The carrier put its faith in ecommerce with its “Bold Moves” strategy, seeing it develop a “comprehensive ecommerce solution in collaboration with its subsidiaries, Heyworld, CB Customs Broker, and local customs authorities, enabling customers to smoothly and compliantly import ecommerce shipments into Germany”.
It also boosted its Asian network, adding 29% capacity in the fourth quarter, with new destinations, Shenzhen and Zhengzhou, for ecommerce into Germany. It also moved into the transpacific, operating a Frankfurt-Ho Chi Minh-Los Angeles-Frankfurt service.
Traffic revenue rose in all traffic regions year on year, with Asia/Pacific registering the strongest increase. The Americas and Asia/Pacific remain Lufthansa Cargo’s main traffic regions, accounting for nearly 90% of capacity and sales.
It continues to have faith in ecommerce, despite some compliance headwinds in the sector, as both Europe and the US – as well as some Asian countries – look to challenge the tax-free, and often transparency-free, status of the packages.
But – despite well-documented problems in Germany’s automotive sector – the carrier said this year it would add automotive, healthcare, and semiconductors to its focuses.
It added: “Cross-border ecommerce shipments are the fastest-growing airfreight segment. Among the special products offered, such as the transport of live animals, valuable cargo, post, and dangerous goods, it is primarily the demand for carriage of temperature-controlled goods that is continuously increasing.”
CEO Ashwin Bhat said: “Our Bold Moves strategy proved crucial to Lufthansa Cargo’s success in 2024.
“We were able to demonstrate two things last year: our speed of innovation focused on customer needs; and our flexibility in quickly responding to market developments. Therefore, I am optimistic about 2025 – a year that will continue to be characterised by uncertainties and unpredictable events.”
Lufthansa also carried on developing its short-haul freight network, expanding its A321F routes into Munich. It has also opened a 777F destination to Brussels.
And expansion is set to continue, now that it has bought into Italy’s ITA Airways, it said.
In its annual report, Lufthansa said it was adapting its product portfolio “in line with increasingly specialised demand and responding to the changing nature of globalisation with a broader geographical focus” – and it may expand its transpacific routes. It added it had moved capacity from North America to China.
In addition to Lufthansa Cargo, its logistics segment includes Jettainer, time:matters, ecommerce platform Heyworld, CB Customs Broker, and AeroLogic, its JV with DHL.

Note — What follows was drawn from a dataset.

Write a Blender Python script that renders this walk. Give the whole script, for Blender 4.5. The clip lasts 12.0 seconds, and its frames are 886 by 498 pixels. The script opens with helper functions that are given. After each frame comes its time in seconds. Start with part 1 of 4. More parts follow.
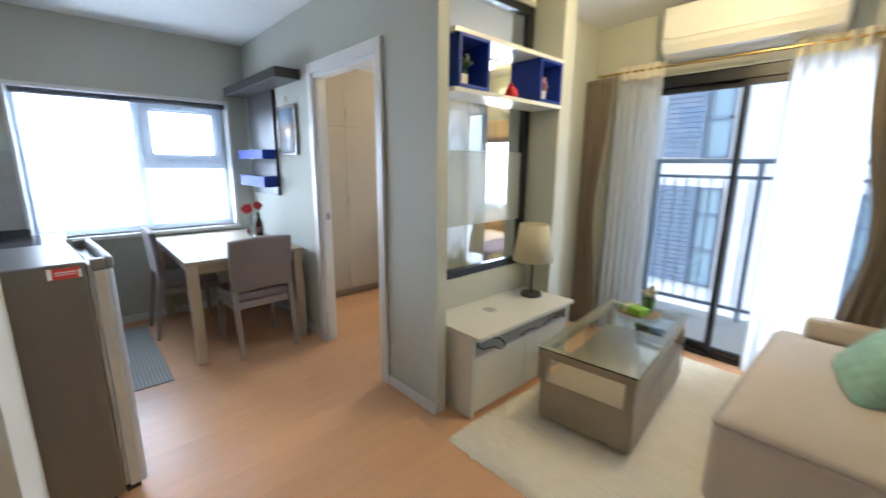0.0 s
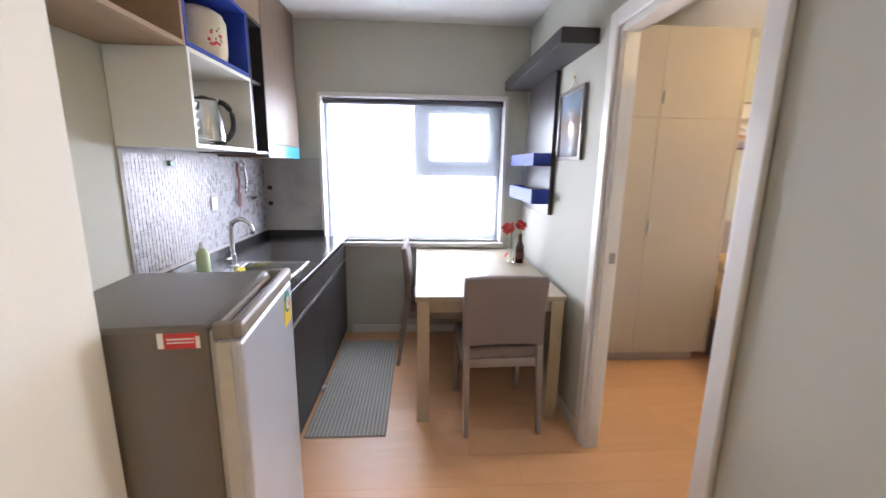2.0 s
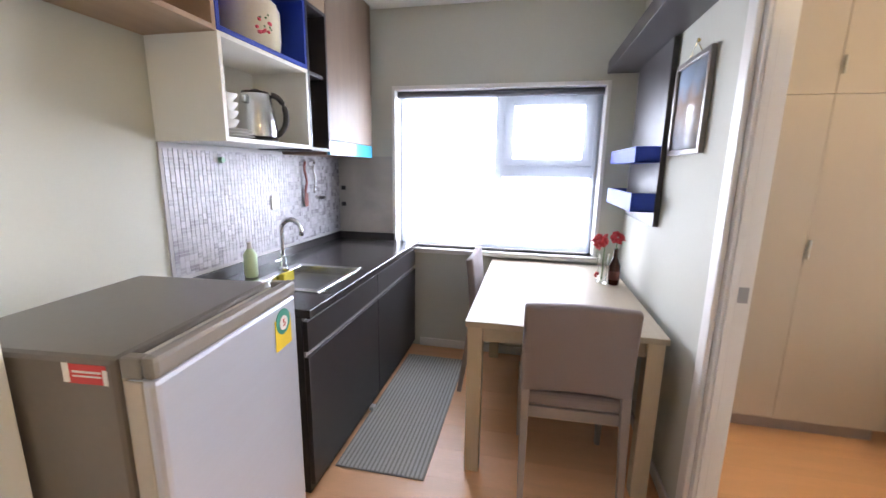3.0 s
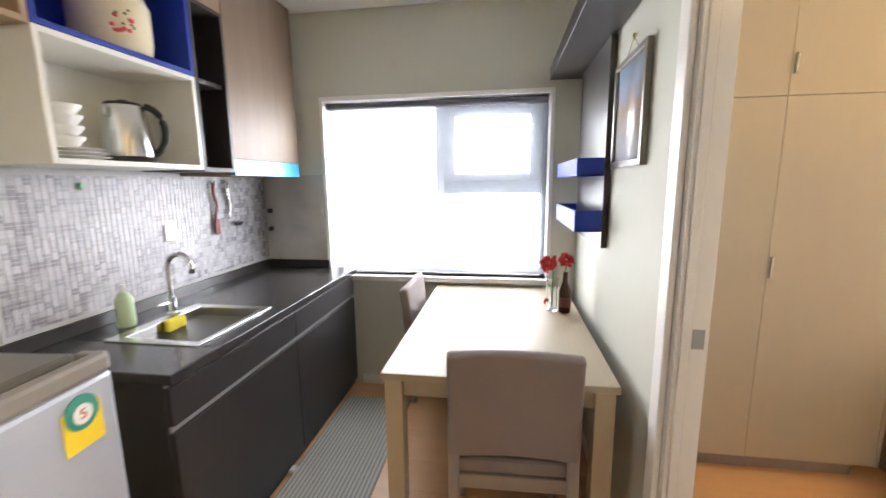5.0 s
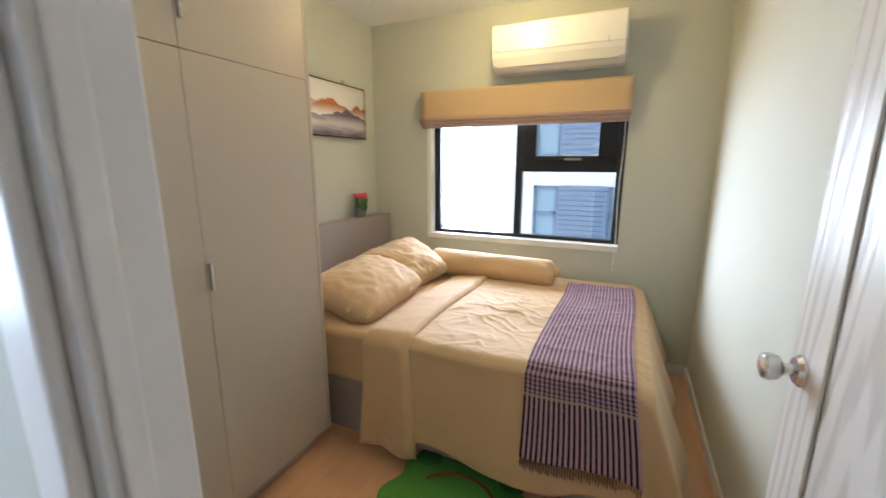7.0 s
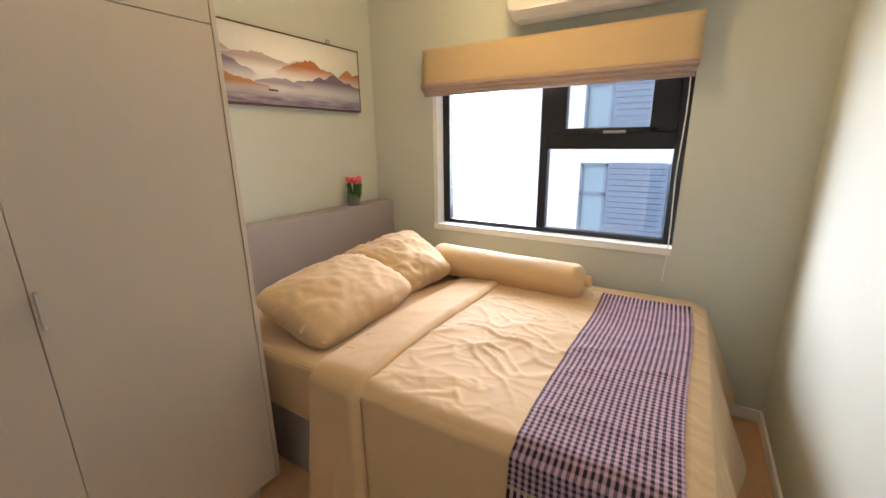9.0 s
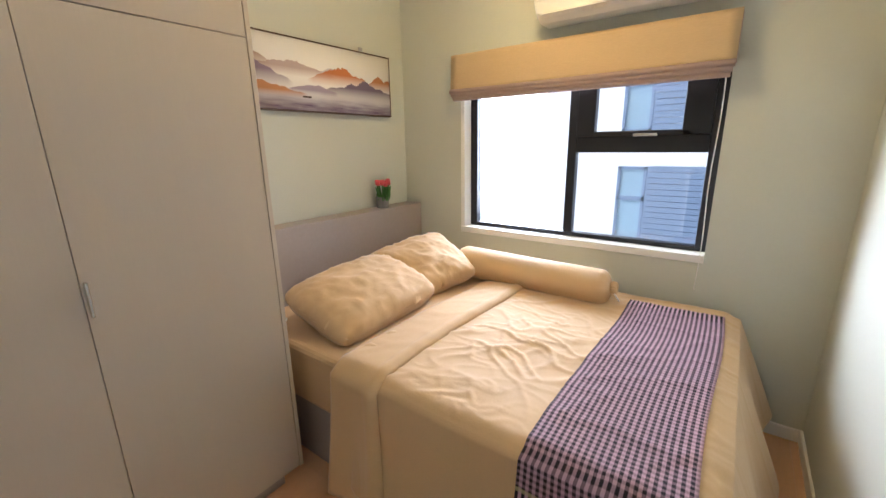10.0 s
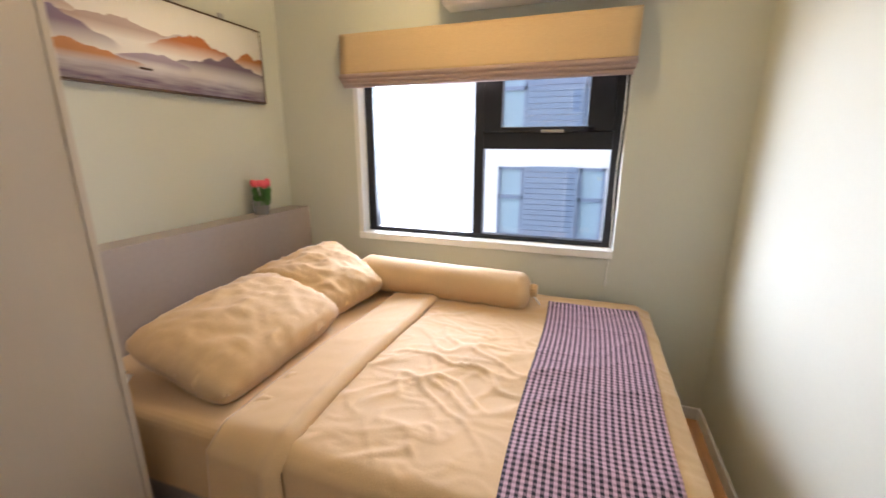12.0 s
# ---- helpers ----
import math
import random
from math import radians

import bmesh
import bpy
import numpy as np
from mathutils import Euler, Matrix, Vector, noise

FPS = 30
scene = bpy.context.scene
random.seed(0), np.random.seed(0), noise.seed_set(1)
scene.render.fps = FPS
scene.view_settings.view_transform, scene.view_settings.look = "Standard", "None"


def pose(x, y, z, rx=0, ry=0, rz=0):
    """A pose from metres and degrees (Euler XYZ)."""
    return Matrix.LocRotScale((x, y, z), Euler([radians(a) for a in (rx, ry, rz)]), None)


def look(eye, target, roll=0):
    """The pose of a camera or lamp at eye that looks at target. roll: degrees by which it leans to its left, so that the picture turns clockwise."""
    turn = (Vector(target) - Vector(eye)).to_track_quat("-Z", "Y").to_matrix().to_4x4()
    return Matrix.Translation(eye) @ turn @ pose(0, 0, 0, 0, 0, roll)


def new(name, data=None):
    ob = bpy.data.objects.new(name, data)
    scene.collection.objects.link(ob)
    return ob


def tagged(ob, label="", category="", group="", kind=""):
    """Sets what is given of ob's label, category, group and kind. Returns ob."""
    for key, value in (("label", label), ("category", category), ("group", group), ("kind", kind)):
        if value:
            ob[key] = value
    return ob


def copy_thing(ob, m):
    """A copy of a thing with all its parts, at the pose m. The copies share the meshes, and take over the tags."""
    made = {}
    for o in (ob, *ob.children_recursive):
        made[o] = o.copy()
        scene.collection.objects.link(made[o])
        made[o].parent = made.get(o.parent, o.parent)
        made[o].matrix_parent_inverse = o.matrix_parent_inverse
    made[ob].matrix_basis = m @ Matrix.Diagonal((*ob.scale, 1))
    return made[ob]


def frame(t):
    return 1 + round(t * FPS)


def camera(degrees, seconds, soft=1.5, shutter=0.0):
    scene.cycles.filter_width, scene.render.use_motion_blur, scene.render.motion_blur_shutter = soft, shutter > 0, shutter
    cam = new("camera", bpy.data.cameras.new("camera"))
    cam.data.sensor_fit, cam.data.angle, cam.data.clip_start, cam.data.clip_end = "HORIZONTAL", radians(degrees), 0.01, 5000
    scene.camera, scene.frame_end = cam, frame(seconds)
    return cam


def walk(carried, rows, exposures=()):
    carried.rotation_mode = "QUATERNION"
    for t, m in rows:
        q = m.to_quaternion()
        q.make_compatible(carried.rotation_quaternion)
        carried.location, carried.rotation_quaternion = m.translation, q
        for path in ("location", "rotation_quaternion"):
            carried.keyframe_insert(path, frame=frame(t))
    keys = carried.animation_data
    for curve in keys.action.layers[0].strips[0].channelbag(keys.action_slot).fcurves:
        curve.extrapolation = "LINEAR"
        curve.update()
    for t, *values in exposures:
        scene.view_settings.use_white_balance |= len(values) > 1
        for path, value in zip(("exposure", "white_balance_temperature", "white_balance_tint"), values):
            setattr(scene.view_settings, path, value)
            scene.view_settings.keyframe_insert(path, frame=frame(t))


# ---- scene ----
cam = camera(95.4, 12.0, shutter=0.5)
PATH = [
    (0, (0.876, 1.813, 1.367), (-0.563, 3.139, 0.953), 0.5),
    (0.5, (0.626, 2.011, 1.373), (-1.049, 3.026, 0.967), 0.7),
    (1, (0.355, 2.1, 1.387), (-1.469, 2.813, 0.982), 0.9),
    (1.5, (0.071, 2.165, 1.375), (-1.849, 2.559, 0.975), 1.0),
    (2, (-0.129, 2.314, 1.383), (-2.084, 2.433, 0.98), 0.9),
    (2.5, (-0.359, 2.413, 1.368), (-2.314, 2.277, 0.967), 0.9),
    (3, (-0.509, 2.53, 1.354), (-2.428, 2.126, 0.961), 0.9),
    (3.2, (-0.549, 2.605, 1.358), (-2.449, 2.12, 0.967), 1.1),
    (5, (-0.838, 2.712, 1.375), (-2.789, 2.416, 1.049), -0.6),
    (5.5, (-1.007, 2.711, 1.365), (-2.949, 3.102, 1.095), -0.9),
    (6, (-1.186, 2.819, 1.369), (-2.834, 3.918, 1.094), -0.3),
    (6.5, (-1.355, 2.921, 1.363), (-2.523, 4.513, 1.047), 0.1),
    (7, (-1.491, 2.99, 1.371), (-2.296, 4.773, 0.957), 0.1),
    (7.2, (-1.505, 3.018, 1.389), (-2.244, 4.815, 0.912), 0.2),
    (8.8, (-1.475, 3.589, 1.377), (-2.453, 5.249, 0.84), -0.7),
    (9, (-1.478, 3.603, 1.371), (-2.484, 5.251, 0.85), -0.7),
    (9.5, (-1.436, 3.618, 1.378), (-2.527, 5.217, 0.876), -0.9),
    (10, (-1.418, 3.614, 1.373), (-2.568, 5.171, 0.869), -0.9),
    (10.5, (-1.43, 3.62, 1.375), (-2.59, 5.165, 0.86), -0.7),
    (11, (-1.502, 3.626, 1.366), (-2.604, 5.211, 0.843), -0.3),
    (11.5, (-1.569, 3.745, 1.343), (-2.537, 5.418, 0.828), 0.2),
    (12, (-1.667, 3.795, 1.339), (-2.308, 5.622, 0.836), 0.1),
]
EXPOSURES = [
    (0.0, 0.27, 5500, 13), (0.5, 0.37, 6200, 15), (1.5, 0.42, 6250, 19), (2.5, 0.57, 6400, 26), (3.2, 0.60, 6300, 24), (5.0, 0.62, 7000, 20), (5.5, 0.44, 6700, 20), (6.0, 0.08, 6500, 20),
    (6.5, -0.04, 6350, 21), (7.2, 0.06, 5500, 12), (8.8, 0.06, 6000, 18), (9.7, 0.07, 6150, 20), (10.4, 0.21, 4950, 13), (11.0, 0.22, 4850, 12), (11.5, 0.16, 4800, 12), (12.0, 0.07, 5900, 21),
]
walk(cam, [(t, look(eye, target, roll)) for t, eye, target, roll in PATH], EXPOSURES)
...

The group’s overall results were disappointing, with revenue up 6%, to €37.58bn, but net profit down 18%, at €1.38bn. Ebit fell 35%, to €1.73bn.
Lufthansa explained: “At the start of the year, our group’s flight operations in particular were affected by strikes staged by various employee groups within the Lufthansa group as well as employees of system partners. In the second quarter in particular, market-wide capacity growth increased price pressure for the passenger airlines, causing yields to fall. This was particularly so for our Asian traffic.
“In the third quarter, persistently high cost inflation and the effect of irregularities in flight operations ultimately had a negative impact on earnings. In addition, the ongoing delays in the delivery of new aircraft adversely affected our result for the year as a whole – not only due to higher maintenance and fuel costs and the need for a larger number of reserve aircraft, but also because this deprived us of a potential source of revenue growth.”
Lufthansa has 242 aircraft on order, including seven 777-8Fs, which should join the fleet by 2030.